By Alex Binkley

Total farm production costs have risen almost three times more than the freight rates for delivering Prairie grain to waiting ships or United States destinations, says a Canadian Pacific executive. “The costs of all major inputs have far outpaced increases in CP’s freight rates,” Robert Taylor, Assistant Vice-President of North American Advocacy, told a recent meeting of the Ottawa chapter of the Chartered Institute of Logistics and Transportation in North America. “The cost of using rail is an ever decreasing proportion of farm input costs. The cost of all farm inputs such as fertilizer, seeds, machinery and fuel rose between 2002 and 2014 by 58 per cent while rail rates increased only 22 per cent,” he added. Thanks to higher grain prices and increased yields, farm income has risen by 160 per cent to $11.8 billion since 2000, he said.

CP and CN are both opposing calls for tighter regulation of grain freight rates and service levels under a review of the Canada Transportation Act. It’s to report by the end of the year on what action the federal government should take to avoid a repeat of the grain transportation chaos during the winter of 2013-14.

However, Mark Hemmes, the federally-appointed Grain Transportation Monitor, says CP is being selective in the numbers it uses to make its case. The railway’s statistics cover all agricultural products, he notes. When only Western Canadian grain crops are considered, farm input costs have risen on average by 6.3 per cent annually, “as opposed to the 4.3 per cent annually that CP suggests.” In other words, the gap between total costs and freight rates in the grain sector are not as wide as CP suggests.

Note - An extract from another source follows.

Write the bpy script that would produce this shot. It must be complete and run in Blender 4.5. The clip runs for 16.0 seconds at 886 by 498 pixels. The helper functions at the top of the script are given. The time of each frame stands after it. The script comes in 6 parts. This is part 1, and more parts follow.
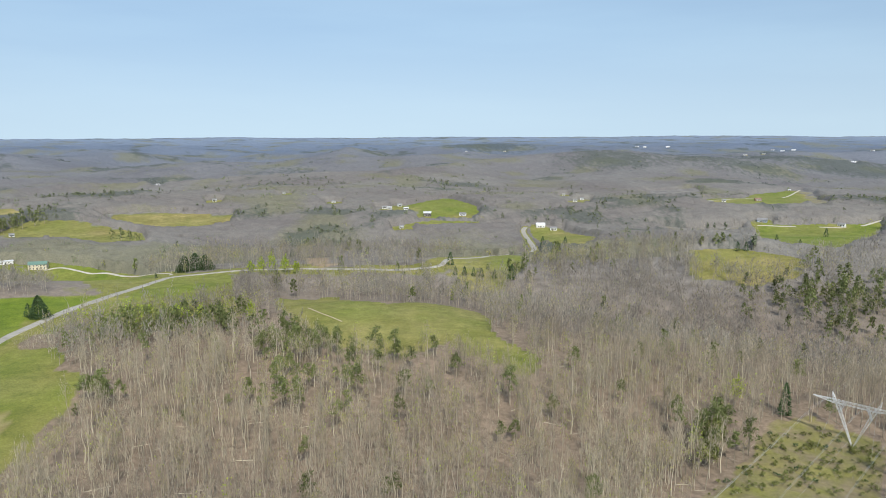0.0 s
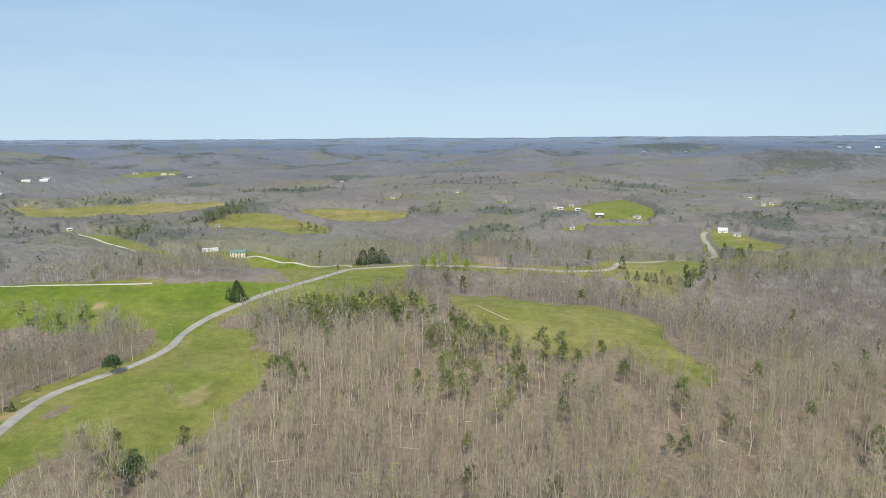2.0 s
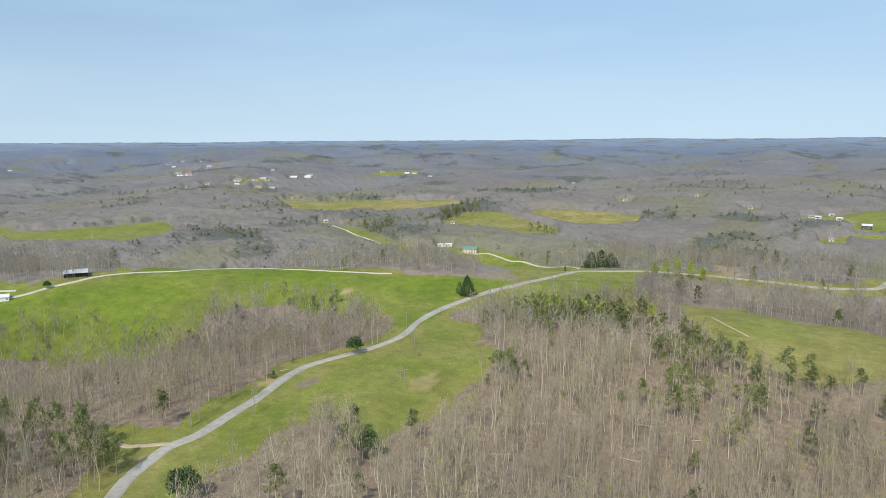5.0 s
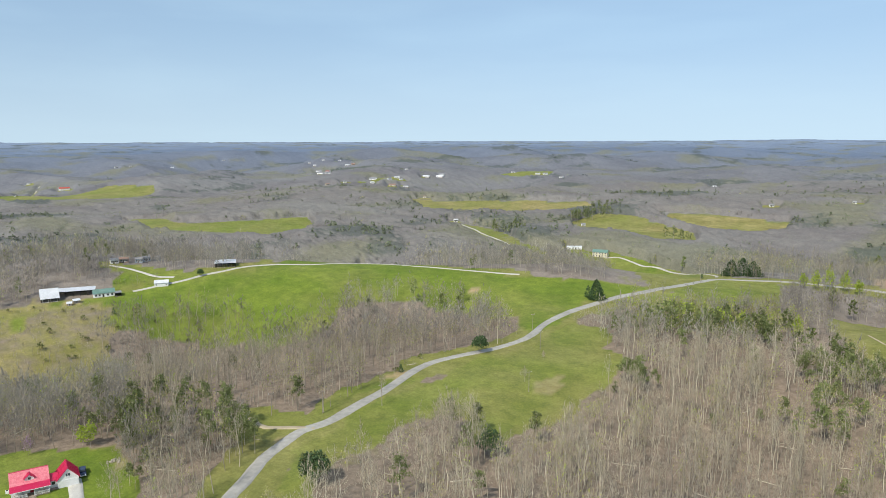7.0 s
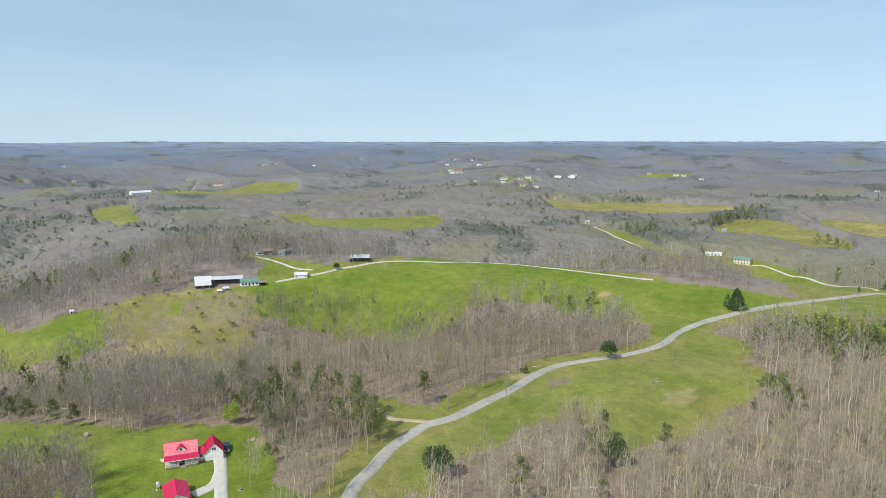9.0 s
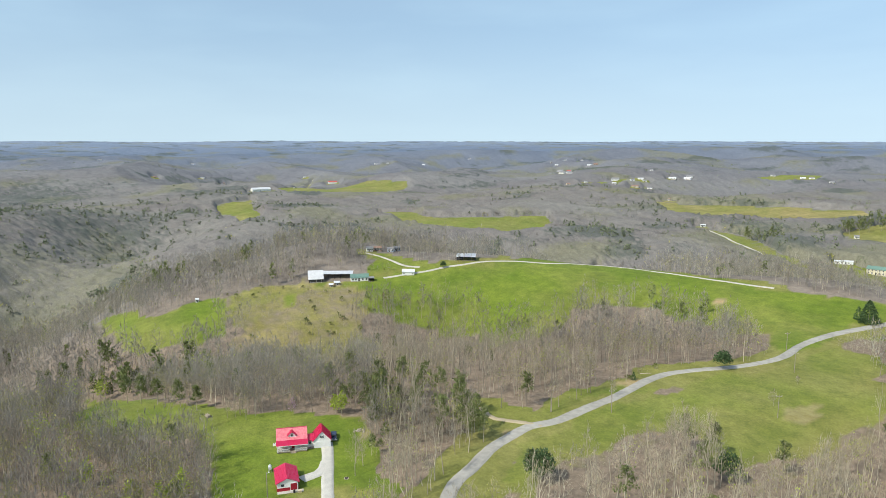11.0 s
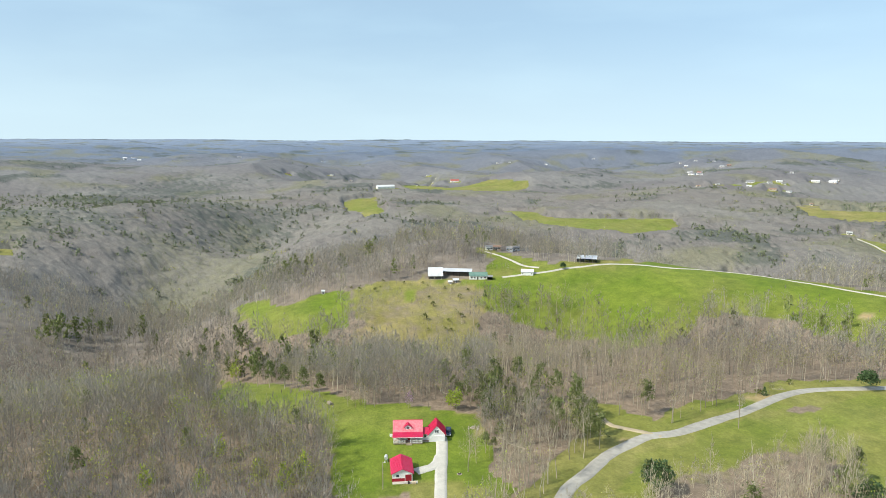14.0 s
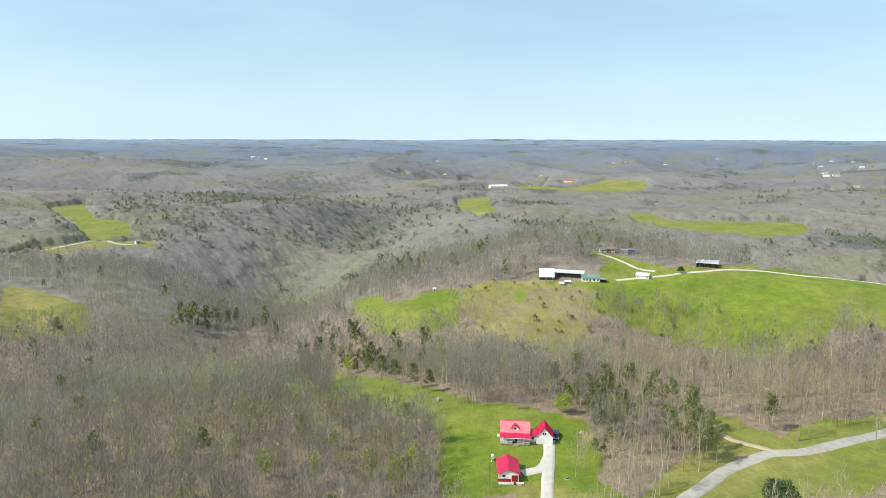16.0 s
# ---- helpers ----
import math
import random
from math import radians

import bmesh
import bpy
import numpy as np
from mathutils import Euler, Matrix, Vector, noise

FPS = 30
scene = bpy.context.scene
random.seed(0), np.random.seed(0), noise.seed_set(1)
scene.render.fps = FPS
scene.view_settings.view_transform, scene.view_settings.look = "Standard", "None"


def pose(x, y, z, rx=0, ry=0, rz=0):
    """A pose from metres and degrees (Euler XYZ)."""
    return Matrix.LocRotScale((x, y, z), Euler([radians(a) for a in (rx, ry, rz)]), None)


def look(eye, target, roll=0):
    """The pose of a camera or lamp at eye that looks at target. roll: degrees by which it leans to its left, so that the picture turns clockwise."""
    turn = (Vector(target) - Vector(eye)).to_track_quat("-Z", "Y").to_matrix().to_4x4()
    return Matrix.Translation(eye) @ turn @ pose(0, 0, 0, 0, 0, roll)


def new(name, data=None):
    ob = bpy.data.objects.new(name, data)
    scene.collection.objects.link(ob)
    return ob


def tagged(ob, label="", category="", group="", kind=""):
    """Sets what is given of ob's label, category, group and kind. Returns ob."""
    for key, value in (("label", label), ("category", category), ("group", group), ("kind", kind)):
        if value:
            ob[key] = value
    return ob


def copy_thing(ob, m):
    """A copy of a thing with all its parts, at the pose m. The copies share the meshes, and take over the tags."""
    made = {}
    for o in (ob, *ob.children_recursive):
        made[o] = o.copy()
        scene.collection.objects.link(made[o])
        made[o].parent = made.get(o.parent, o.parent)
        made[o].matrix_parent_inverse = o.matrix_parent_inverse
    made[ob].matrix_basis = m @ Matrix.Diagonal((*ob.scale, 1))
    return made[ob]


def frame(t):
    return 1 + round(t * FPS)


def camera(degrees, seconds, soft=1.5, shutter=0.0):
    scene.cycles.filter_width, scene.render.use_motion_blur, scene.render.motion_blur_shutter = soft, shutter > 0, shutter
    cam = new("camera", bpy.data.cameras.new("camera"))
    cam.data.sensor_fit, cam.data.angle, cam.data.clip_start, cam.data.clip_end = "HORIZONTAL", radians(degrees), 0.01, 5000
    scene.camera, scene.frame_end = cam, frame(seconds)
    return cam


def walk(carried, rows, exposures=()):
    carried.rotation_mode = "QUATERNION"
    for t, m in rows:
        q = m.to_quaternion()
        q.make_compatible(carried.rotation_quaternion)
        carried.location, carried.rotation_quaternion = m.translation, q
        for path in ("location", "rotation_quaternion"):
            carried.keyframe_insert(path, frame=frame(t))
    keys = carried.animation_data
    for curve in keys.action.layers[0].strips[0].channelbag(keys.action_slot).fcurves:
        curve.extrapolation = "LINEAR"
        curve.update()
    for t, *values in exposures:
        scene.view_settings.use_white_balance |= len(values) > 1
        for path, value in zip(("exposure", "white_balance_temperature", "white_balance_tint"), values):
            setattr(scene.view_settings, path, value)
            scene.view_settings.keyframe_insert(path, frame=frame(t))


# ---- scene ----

As well, the operating costs of the railways have been rising by only a modest 1.9 per cent a year since 2002 “without taking into account productivity improvements,” he added.

Taylor says that CP now is spending about $1.5 billion a year to upgrade its network across the country and during the next four years will inject record levels of investment into the system. The result is increased productivity and “competitive rates to our customers.”

While the size of the grain harvest has grown during the last two decades, a wide variability in annual production caused by weather conditions complicates efforts to improve efficiency, he said. For example, following the bin-busting crop of 2013-14 crop year, production fell sharply in 2014-15. “The variability makes annual capacity planning a considerable challenge.”

Hemmes points out that the rest of the grain industry has also been making major investments in their facilities to improve productivity. Grain companies spent $763 million during 2013 and 2014, port terminals $304 million and country elevators $284 million. As well, $175 million has been spent on new country elevators while farmers have spent $44 million new machinery and equipment and expanded on farm storage.

Outgoing Agriculture Minister Gerry Ritz says he plans to push the Trudeau government to toughen the regulations controlling the railways. Ritz was the prime mover behind getting the CTA review to focus on grain transportation first and then other issues in the rail, airline and marine sectors.

Taylor also noted that CP has sharply reduced its train accident frequency from 1.69 accidents per million train miles in 2012 to 1.24 so far this year. The company is making full use of its Safety Management System to find ways to detect problems in its tracks and equipment before an accident occurs.

In a previous CILTNA session, John Coleman, Professor Emeritus at Carleton University, urged the railways to think outside the box on how to use existing technology to improve safety rather than focusing just on new devices. When it comes to technology, rail and trucking industries are slow at innovating, he said. “Virtually all the technology likely to be adopted by the rail industry in the next 10 years has already been developed.” The challenge was to make better and innovative uses of the technology already available, he added. Among his suggestions was using wheel heat detectors rather than relying on visual brake inspections and basing track safety standards on measures other than geometry.

Executives and managers of North American railways generally haven’t a background in technology and the companies don’t have “research departments or other sources of technological expertise dedicated to their own companies’ interests.” The result is they lack the ability to see other potential uses for technology they have already acquired.

“The railways probably should make technology management someone’s primary job,” he said. Currently, it’s a secondary job for managers. It and research and development “are not often high on the list of corporate priorities and executive focus.” Government regulatory initiatives usually distract the railways from making fuller use of the technology they have to improve the safety of their operations, he added. While the deadly Lac-Megantic crash is still widely remembered, there have been at least eight other serious derailments during the last two years involving dangerous and hazardous goods, he said. These events further reduced the credibility of the railways’ claims to be operating more safely, he noted. “The railways are in a bit of box. They will have to innovate their way out of it.” In response to a highly critical report from the Transportation Safety Board on the Lac-Megantic crash, as well as pointed criticisms of Transport Canada’s ineffectual role in improving rail safety, the federal government is under considerable pressure to force improvements in the rail sector, he added. That explains the interest in positive train control in the United States and proposals for converting the railways to electronic rather than air-activated brake systems for trains, he noted.